How will I distribute the funds? That’s to be determined. I’ll have plenty of time to think about specific charities over time. It’s not like there’s a shortage of causes. Disaster relief always seems like a good idea. Of course, like everyone else, I have certain non-profit initiatives that I’m passionate about.

Indeed, it doesn’t feel like I’ve lost anything. If anything, I’ve created some new excitement in what has been a fairly boring personal financial life because I’m going to have to work or somehow generate growth/income to bring back my personal portfolio back to the level that it was  on December 12. Or maybe Mr. Market will do all of that for me. Wouldn’t that be nice.

With this “setback”, I’m still going to retire before the vast majority of people my age retire. Not that it is a race.  Regardless of my eventual early retirement, I’m far more interested in creating a sustainable lifestyle that I don’t feel the need to immediately retire from. That is – I’m not opposed to working and to me, 24/7 entrepreneurship would be so much worse than 9-5 employment. For me, my sustainable life also includes some form of philanthropy. So a DAF makes sense in the long run.

I hope this shows that the road to financial independence doesn’t have to come at the expense of philanthropy. It’s not an either or decision. You can do both.
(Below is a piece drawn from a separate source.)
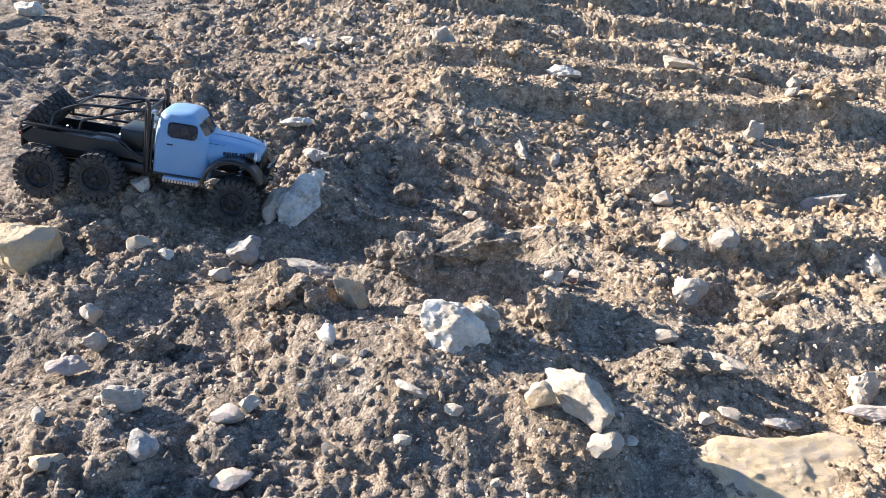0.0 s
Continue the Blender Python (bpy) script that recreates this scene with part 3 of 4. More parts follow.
def box(bm, x0, x1, y0, y1, z0, z1, bevel=0.0):
    made = bmesh.ops.create_cube(bm, size=1.0)["verts"]
    for v in made:
        v.co = Vector((x0 + (v.co.x + 0.5) * (x1 - x0), y0 + (v.co.y + 0.5) * (y1 - y0), z0 + (v.co.z + 0.5) * (z1 - z0)))
    if bevel:
        edges = list({e for v in made for e in v.link_edges})
        bmesh.ops.bevel(bm, geom=edges, offset=bevel, segments=2, affect="EDGES", profile=0.5)
    return bm


def boxed(*args, bevel=0.001):
    return box(bmesh.new(), *args, bevel=bevel)


def tube(bm, points, radius, sides=8):
    """A round bar through the points, with rounded bends."""
    pts = [Vector(p) for p in points]
    path = [pts[0]]
    for a, b, c in zip(pts, pts[1:], pts[2:]):
        cut = min(0.012, (b - a).length * 0.4, (c - b).length * 0.4)
        p, q = b + (a - b).normalized() * cut, b + (c - b).normalized() * cut
        path += [p.lerp(b, t).lerp(b.lerp(q, t), t) for t in (0, 0.33, 0.67, 1)]
    path.append(pts[-1])
    rings, side = [], None
    for k, p in enumerate(path):
        way = (path[min(k + 1, len(path) - 1)] - path[max(k - 1, 0)]).normalized()
        if side is None:
            side = way.orthogonal().normalized()
        side = (side - way * side.dot(way)).normalized()
        up = way.cross(side)
        rings.append([bm.verts.new(p + radius * (math.cos(6.2832 * i / sides) * side + math.sin(6.2832 * i / sides) * up)) for i in range(sides)])
    for a, b in zip(rings, rings[1:]):
        for i in range(sides):
            bm.faces.new((a[i], a[(i + 1) % sides], b[(i + 1) % sides], b[i]))
    bm.faces.new(rings[0][::-1])
    bm.faces.new(rings[-1])
    return bm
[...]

For those who can afford to give and are already over the standard deduction (or are close to it) with income taxes and/or property taxes for this tax year, I would challenge you to recognize the fiscal opportunity of having the government subsidize some future charitable giving on your behalf today in the form of a DAF. It’s an incredibly good deal. Especially when you think about all the people who generously give but will never see a tax deduction for it.

Who else wants to hop aboard the giving train before the end of the year? You still have time!